Carole Joffe, a sociologist and professor at the University of California’s Department of Obstetrics, Gynecology and Reproductive Sciences, added that it seems difficult for pro-lifers to take the stance on abortion as murder while claiming that their intent is not to shame.

She also said that she hopes Students of Life will stay away from characterizing women having abortions as “victims” and abortion providers as “murderers.” This rhetoric denies women’s moral agency, infantilizes them and demonizes abortion providers, Joffe, who has written multiple books on reproductive rights, said. As of 2015, violence against abortion providers has killed at least eleven people in the U.S.

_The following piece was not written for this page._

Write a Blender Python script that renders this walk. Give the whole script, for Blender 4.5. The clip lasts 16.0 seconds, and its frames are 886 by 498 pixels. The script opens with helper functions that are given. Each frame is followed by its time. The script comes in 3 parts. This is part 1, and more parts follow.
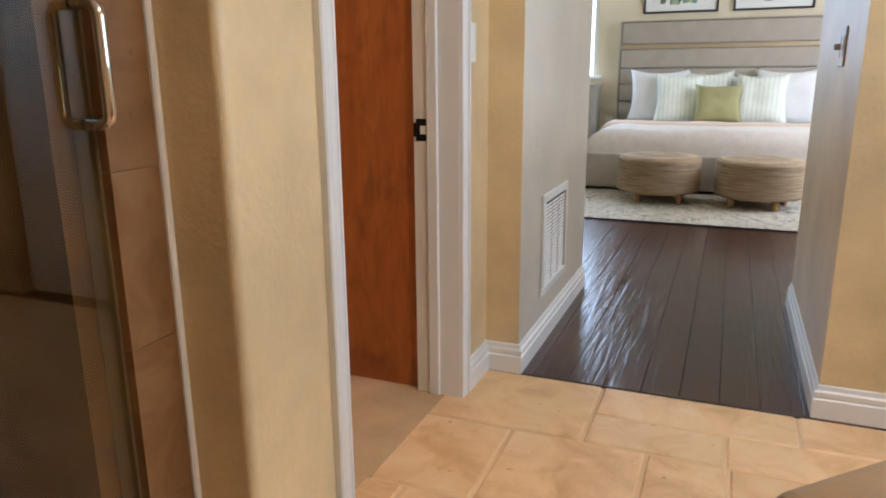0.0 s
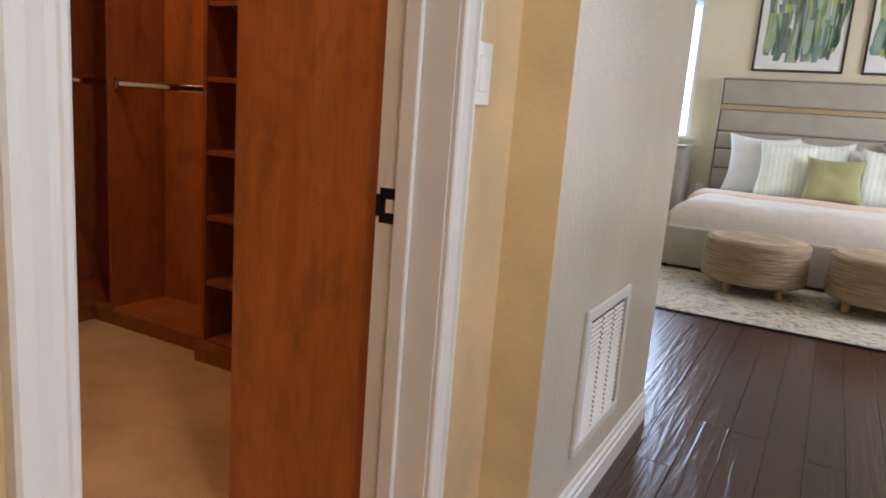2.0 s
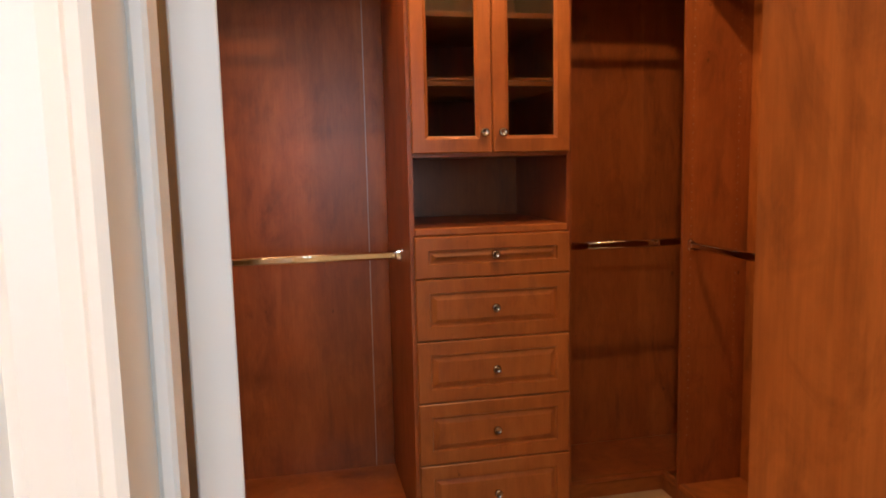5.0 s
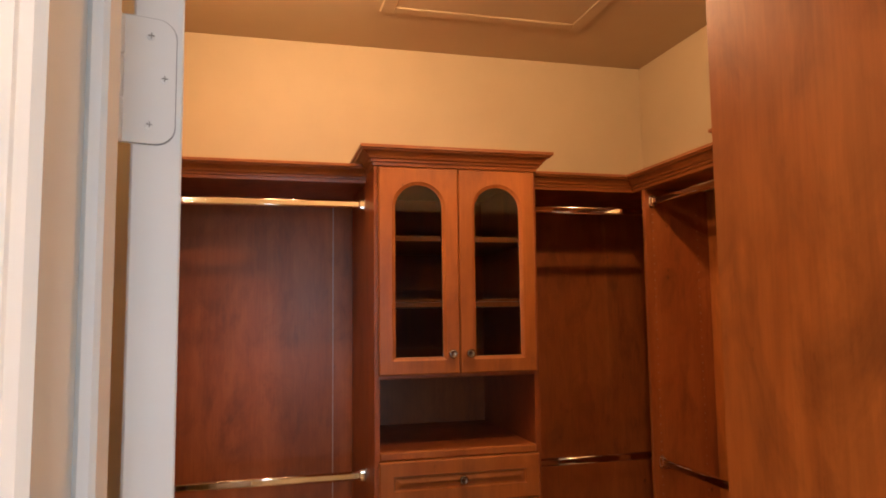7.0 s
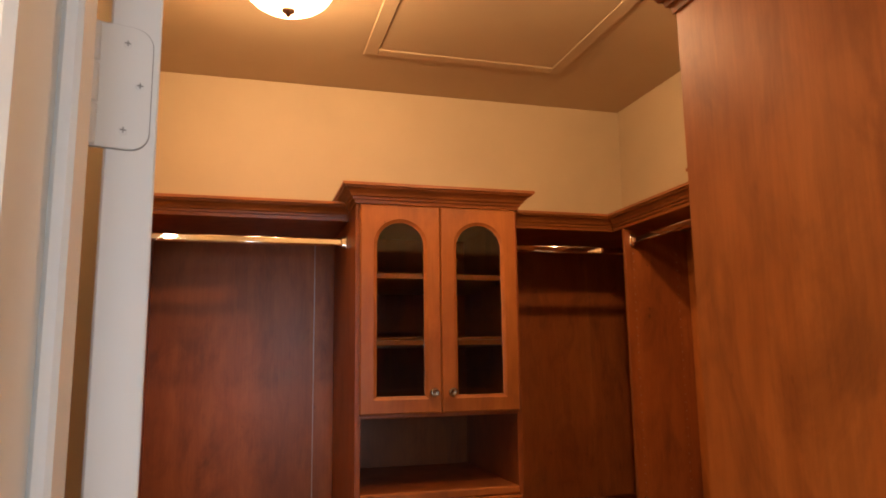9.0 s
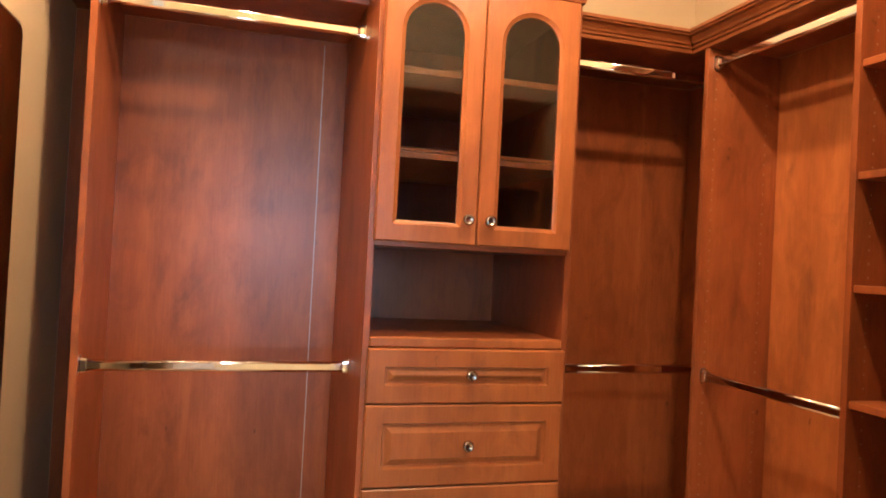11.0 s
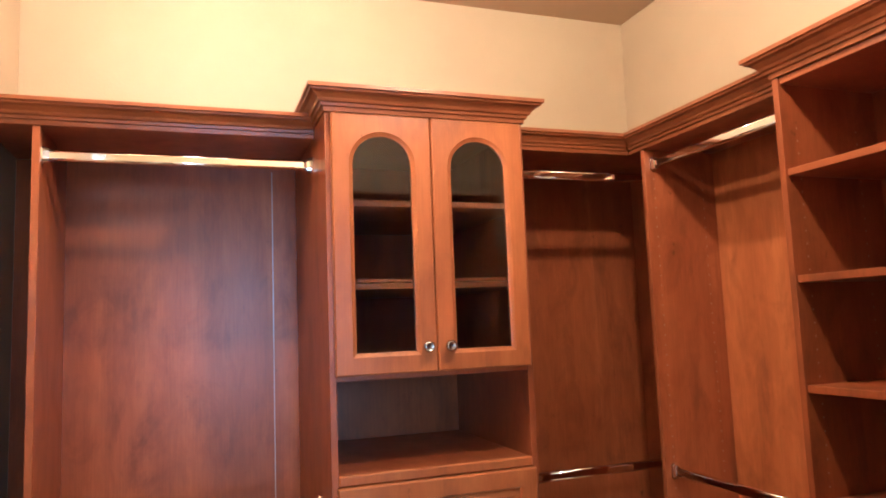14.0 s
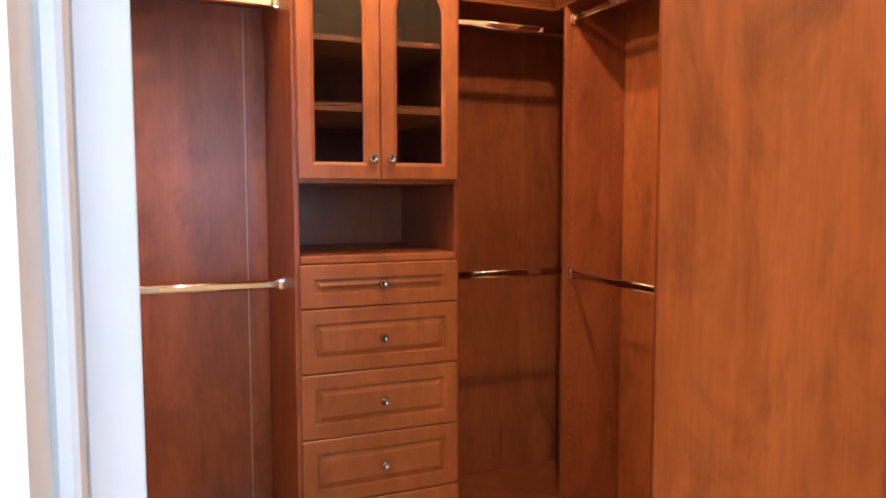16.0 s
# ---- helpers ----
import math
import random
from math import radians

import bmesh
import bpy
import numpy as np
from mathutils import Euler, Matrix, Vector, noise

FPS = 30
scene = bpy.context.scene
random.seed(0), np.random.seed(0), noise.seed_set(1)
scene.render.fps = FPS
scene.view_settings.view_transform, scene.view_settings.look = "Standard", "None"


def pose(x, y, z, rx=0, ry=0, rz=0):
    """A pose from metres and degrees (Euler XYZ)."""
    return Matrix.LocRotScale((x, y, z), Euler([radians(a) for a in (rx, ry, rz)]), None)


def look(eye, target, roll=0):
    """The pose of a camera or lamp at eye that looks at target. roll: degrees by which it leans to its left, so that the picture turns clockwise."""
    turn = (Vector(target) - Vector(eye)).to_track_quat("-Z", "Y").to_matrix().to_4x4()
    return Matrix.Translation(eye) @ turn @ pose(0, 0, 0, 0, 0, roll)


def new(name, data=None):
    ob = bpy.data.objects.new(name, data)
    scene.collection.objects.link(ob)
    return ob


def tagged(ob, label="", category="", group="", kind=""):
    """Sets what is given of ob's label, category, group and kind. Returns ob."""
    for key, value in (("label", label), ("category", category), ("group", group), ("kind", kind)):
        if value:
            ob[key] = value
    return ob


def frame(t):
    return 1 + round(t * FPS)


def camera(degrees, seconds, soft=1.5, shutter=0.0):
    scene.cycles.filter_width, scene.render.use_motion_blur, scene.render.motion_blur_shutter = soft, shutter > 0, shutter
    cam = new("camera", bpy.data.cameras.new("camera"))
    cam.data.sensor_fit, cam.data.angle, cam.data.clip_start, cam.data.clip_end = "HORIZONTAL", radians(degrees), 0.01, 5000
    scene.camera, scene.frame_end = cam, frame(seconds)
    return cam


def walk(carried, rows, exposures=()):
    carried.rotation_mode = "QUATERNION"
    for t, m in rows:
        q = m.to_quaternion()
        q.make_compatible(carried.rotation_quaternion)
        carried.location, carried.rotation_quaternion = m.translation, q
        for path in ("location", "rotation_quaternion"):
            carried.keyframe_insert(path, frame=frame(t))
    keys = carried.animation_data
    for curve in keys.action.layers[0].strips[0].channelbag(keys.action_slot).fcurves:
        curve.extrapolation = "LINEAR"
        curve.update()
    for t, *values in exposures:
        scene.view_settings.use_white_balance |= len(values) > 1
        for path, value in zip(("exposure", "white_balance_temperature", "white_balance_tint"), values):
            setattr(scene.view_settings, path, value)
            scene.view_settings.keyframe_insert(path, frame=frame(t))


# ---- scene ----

Students for Life said they do not intend to be forceful with their message. In the case that they reach out to a female student considering abortion and she decides to go through with the procedure, the group would accept that as her decision.

“We will make what we believe is a reasonable case, but if she chooses to go through with [the abortion], that is her decision. That doesn’t mean we think it is right,” Hoover said.

Last Wednesday, when Hoover canvassed interest for Students for Life in the Class of 2019 Facebook group, he received swift backlash from students.

Hoover said he is aware that most students at Penn are pro-choice, but hopes that they will be open-minded towards Students for Life. He added that he hopes students will stay away from attacking him and members of his group when discussing the issue of abortion.

Tracy, who formerly worked as the director of the Penn Women’s Center, agreed that there is a need to respect freedom of speech, particularly on a college campus.

“I am as opposed as anyone towards the pro-life agenda,” Tracy said. “However, they have a right to be here. People should not be afraid that [a pro-life group] is here [on campus], but certainly, they can challenge them.”

Correction: A previous version of this article quoted Eric Hoover saying, "I don’t think that you’re not going to solve the act of violence like that with another act of violence.” The word "not" was erroneously included and has since been removed. The DP regrets the error.